Sulla figura del controverso Peter Hartz sarebbe il caso di scrivere un articolo a parte, soffermandosi in special modo sulla sua condanna a due anni con condizionale unita ad una multa di circa mezzo milione di Euro per un suo giro di tangenti a manager e perfino di procacciamento di prostitute per oliare (diciamo così) i delicati affari aziendali, ma purtroppo il tempo è tiranno. Per curiosità del lettore basti sapere che il riformatore Hartz venne accusato di 44 capi d’imputazione, tra cui anche quello di aver messo a conto dell’azienda il pagamento di numerosi barattoli di Viagra da fornire ai manager per le loro prestazioni sessuali. Come accennato sopra, le riforme “di sinistra” vennero intitolate in suo onore, prima però che scoppiassero le grane giudiziarie. In particolare il reddito minimo garantito, che tra un po’ esamineremo, è ancora oggi conosciuto al grande pubblico in Germania come Hartz IV. Esso consiste nell’erogazione, sempre da parte di un apposito ufficio pubblico, di 424,00 Euro mensili al richiedente, con l’aggiunta della copertura di alcune spese domestiche come l’acqua, il gas, perfino l’affitto senza però la bolletta elettrica, i cui costi continuano ad essere sostenuti dal destinatario.

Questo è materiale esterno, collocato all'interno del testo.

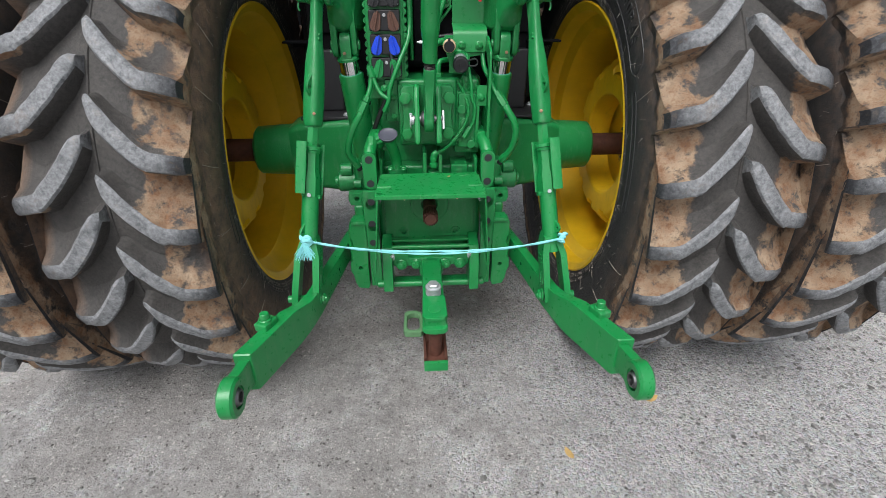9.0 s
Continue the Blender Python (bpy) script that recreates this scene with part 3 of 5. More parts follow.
def axle(s):
    bm = bmesh.new()
    body = [(0.20, 0.19, 0.170), (0.33, 0.16, 0.165), (0.45, 0.135, 0.155), (0.56, 0.128, 0.142), (0.60, 0.118, 0.125)]
    rings = []
    for x, hy, hz in body:
        ring = []
        for cy, cz, a0 in ((1, 1, 0), (-1, 1, 90), (-1, -1, 180), (1, -1, 270)):
            for k in range(4):
                a, c = radians(a0 + 30 * k), 0.028
                ring.append(bm.verts.new((x, AXLE_Y + cy * (hy - c) + c * math.cos(a), AXLE_Z + cz * (hz - c) + c * math.sin(a))))
        rings.append(ring)
    for a, b in zip(rings, rings[1:]):
        for k in range(16):
            bm.faces.new((a[k], a[(k + 1) % 16], b[(k + 1) % 16], b[k]))
    bm.faces.new(rings[0][::-1])
    bm.faces.new(rings[-1])
    cyl(bm, (0.585, AXLE_Y, AXLE_Z), (0.775, AXLE_Y, AXLE_Z), 0.118, 0.108, 40, 0.010)
    h = part("axle_housing", sided(bm, s), CAST, tractor, "green cast rear axle housing")
    bm = bmesh.new()
    cyl(bm, (0.76, AXLE_Y, AXLE_Z), (1.0, AXLE_Y, AXLE_Z), 0.052, seg=32)
    cyl(bm, (1.1, AXLE_Y, AXLE_Z), (1.56, AXLE_Y, AXLE_Z), 0.09, seg=32)
    part("axle_shaft", sided(bm, s), RUST, h, "brown rusty axle shaft")
    bm = bmesh.new()
    block(bm, (0.30, -0.004, 1.092), (0.535, 0.25, 1.106), bevel=0.004)
    block(bm, (0.36, 0.12, 1.106), (0.46, 0.22, 1.36), bevel=0.01)
    p = part("cover_plate", sided(bm, s), BLACK, h, "black steel cover plate")
    for bx, by in ((0.502, 0.018), (0.502, 0.20), (0.34, 0.03)):
        bm = bmesh.new()
        hexbolt(bm, (bx, by, 1.106), (0, 0, 1), 0.013, 0.012, True, False)
        part("plate_bolt", sided(bm, s), ZINC, h, "zinc bolt")
    # dry grass wound round the shaft
    rnd = random.Random(5)
    bm = bmesh.new()
    for k in range(14):
        y, x, z = AXLE_Y - 0.054 + rnd.uniform(-0.01, 0.02), 0.96 + rnd.uniform(-0.03, 0.02), AXLE_Z + rnd.uniform(-0.03, 0.05)
        pts = [(x, y, z)]
        for q in range(5):
            x, y, z = x + rnd.uniform(-0.012, 0.012), y + rnd.uniform(-0.014, 0.010), z - rnd.uniform(0.004, 0.030)
            pts.append((x, y, z))
        tube(bm, pts, 0.0011, 4, 2)
    part("dry_grass", sided(bm, s), plain("straw", (0.20, 0.13, 0.07), 0.8), h, "dry grass wound round the shaft")


def mount(bm, lo, hi, b=0.01, seg=2):
    block(bm, lo, hi, None, b, seg)


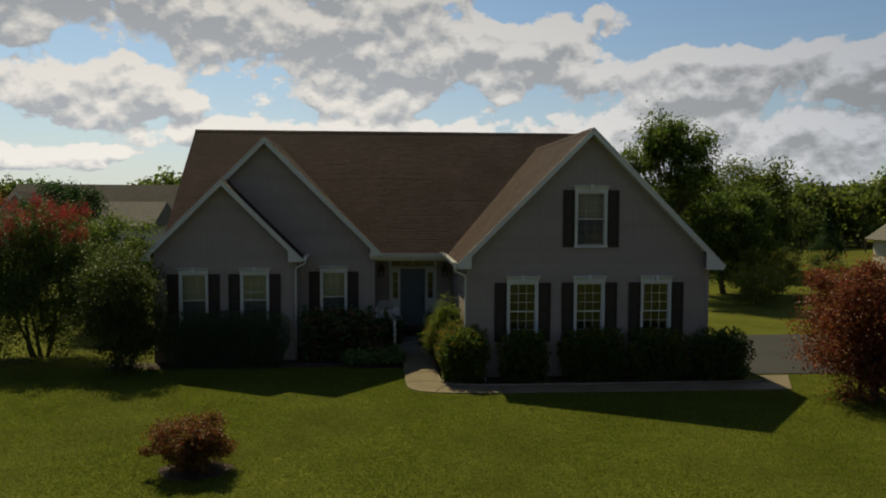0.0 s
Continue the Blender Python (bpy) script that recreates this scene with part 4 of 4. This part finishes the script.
def broad_bush(name, x0, x1, y0, y1, z1, n, leaf, label):
    """Hydrangea: big leaves on many stems, with dried brown flower heads."""
    cx, cy = (x0 + x1) / 2, (y0 + y1) / 2
    t = thing(name, (cx, cy, 0), label, "shrub")
    bm = bmesh.new()
    tops = []
    for i in range(90):
        bx, by = RNG.uniform(x0 + 0.3, x1 - 0.2), RNG.uniform(y0 + 0.3, y1 - 0.15)
        if bx > 0.72:
            by = RNG.uniform(26.8, y1 - 0.03)
        edge = min((bx - x0) / 0.6, (x1 - bx) / 0.5, 1.0)
        front = min((by - y0) / 0.7, 1.0)
        h = z1 * (0.72 + 0.28 * edge) * (0.55 + 0.45 * front) * RNG.uniform(0.82, 1.06)
        if bx > 0.3:
            h = min(h, RNG.uniform(1.05, 1.38)) if RNG.random() > 0.07 else 1.55
        tx, ty = bx + RNG.normal() * 0.14, by + RNG.normal() * 0.1 - (0.1 if bx < 0.72 else 0.0)
        tube(bm, [(bx, by, 0), ((bx + tx) / 2, (by + ty) / 2, h * 0.55), (tx, ty, h)], [0.009, 0.007, 0.004], 4)
        tops.append((bx, by, tx, ty, h))
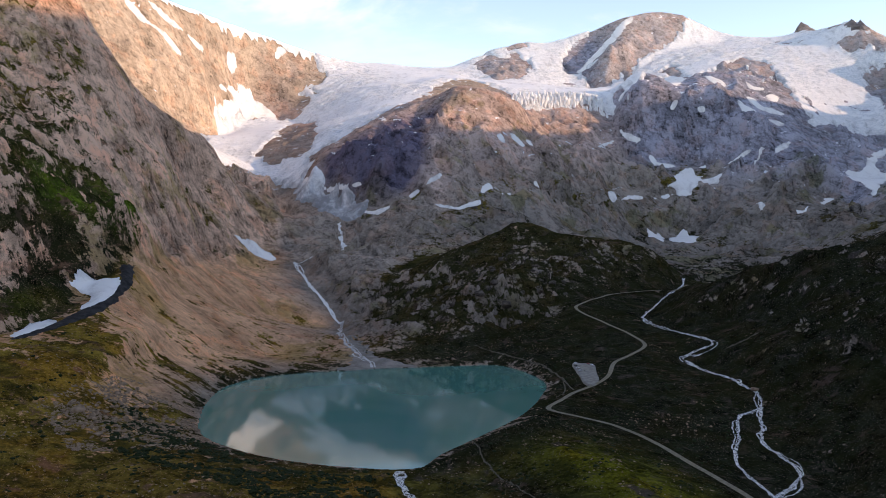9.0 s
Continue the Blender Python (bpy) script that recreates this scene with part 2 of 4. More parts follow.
def foam_material(name, low):
    """White water; the lower low, the less of the dark bed shows through."""
    m, n, bsdf = material(name)
    place = n.add("ShaderNodeNewGeometry").outputs["Position"]
    foam = n.ramp(n.math("ADD", n.math("MULTIPLY", n.noise(place, 0.30, 4, 0.7, 1.0), 0.5), n.math("MULTIPLY", n.noise(place, 1.1, 4, 0.7, 0.6), 0.5)), low, low + 0.10)
    n.link(n.mix(foam, (0.045, 0.05, 0.052), (0.80, 0.78, 0.76)), bsdf.inputs["Base Color"])
    n.link(n.add("ShaderNodeMapRange", {0: foam, 3: 0.12, 4: 0.75}).outputs[0], bsdf.inputs["Roughness"])
    n.link(n.add("ShaderNodeBump", {"Height": foam, "Strength": 0.8, "Distance": 0.4}).outputs[0], bsdf.inputs["Normal"])
    return m


FOAM, WHITE_FOAM = foam_material("foaming_water", 0.43), foam_material("white_water", 0.33)
MELT = plain_material("silty_meltwater", (0.30, 0.28, 0.26), (0.56, 0.53, 0.50), 0.2, 0.3)
CRAG_ROCK = plain_material("outcrop_rock", (0.038, 0.031, 0.026), (0.140, 0.113, 0.096), 1.9, relief=0.15)

# ---------------------------------------------------------------- the lie of the land
GROUND, LEFT, HILL, KNOLL, DOME, DARK, EAST, MAIN, WALL, BACK = range(10)
# base colours of rock and turf, some with shade, light or haze put in
RED, SCREE, GREY, SLATE, SLAB = (0.362, 0.230, 0.163), (0.50, 0.268, 0.152), (0.21, 0.165, 0.13), (0.165, 0.138, 0.118), (0.178, 0.145, 0.122)
# The two bluish greys below have distant haze put into the rock colour.
BROWN, HAZY_GREY, PEAK, TAN, UMBER, MOSS = (0.272, 0.200, 0.174), (0.19, 0.186, 0.212), (0.27, 0.23, 0.22), (0.315, 0.24, 0.18), (0.150, 0.127, 0.110), (0.042, 0.042, 0.013)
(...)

Oltre a questo lo Stato tedesco per tutta la durata della sovvenzione paga l’assicurazione sanitaria, che in Germania è privata, ed anche il canone della tv, che oltre il Brennero è molto più costoso che in Italia. In cambio il ricevente si impegna a valutare le offerte di lavoro che il suo consulente (in tedesco Berater) gli offre con l’obbligo ulteriore di frequentare dei corsi di formazione qualora l’ufficio preposto lo ritenga necessario. Si può perciò subito notare come una delle differenze di fondo rispetto all’iniziativa italiana è che il sistema sociale tedesco non abbia fatto altro che riformare il precedente sussidio di disoccupazione, mentre l’idea dei grillini viene tenuta ben distinta dall’odierno sistema di aiuto statale per i disoccupati, che non verrebbe dunque toccato. La proposta poi di obbligare per legge i destinatari a lavorare 8 ore alla settimana in campi sociali e non solo, semplicemente non esiste in Germania. Come descritto sopra, il ricevente valuta le offerte di lavoro assieme al suo Berater, deve se necessario frequentare corsi di formazione, ma non sussiste in nessun caso l’obbligo di lavorare per il comune di residenza, per dirne una, a titolo praticamente gratuito.

Anche il mito, spesso presente nell’immaginario italiano, secondo il quale in Germania chiunque prenda il reddito minimo garantito possa rifiutare al massimo tre offerte di lavoro, pena riduzione o perdita del sussidio, regge fino ad un certo punto. Tant’è vero che ancora adesso vi sono nel paese considerato il più ricco d’Europa qualcosa come 800mila disoccupati cronici, ossia da almeno 5 anni. Ad ogni modo il lato nascosto, ergo con tutta probabilità sconosciuto ai grillini, dell’Hartz IV cui vorrebbero ispirarsi è che in Germania da diverso tempo c’è un dibattito molto forte sulla valutabilità o meno della sua totale abolizione. Perfino settori della Chiesa Cattolica tra cui la Caritas e dello stesso partito socialdemocratico, che l’ideò, ne vorrebbero la cancellazione definitiva. I motivi principali? Povertà crescente, disagio sociale, uffici statali che spesso violano la privacy dei cittadini, dipendenze da alcool e droghe e soprattutto l’esistenza di una vasta area di milioni di lavoratori a salari bassi. Quest’ultimo punto si è verificato dal momento che dopo anni di assistenza pubblica essi non sono ancora riusciti a trovare un’occupazione migliore, anche a causa della nomea negativa dell’Hartz IV da parte delle aziende.

L’ignaro Di Maio ed il governo italiano tutto rischiano dunque di arrivare in ritardo con la storia, visto che il loro paese di riferimento per le riforme da anni sta pensando seriamente di abbandonare il controverso esperimento sociale.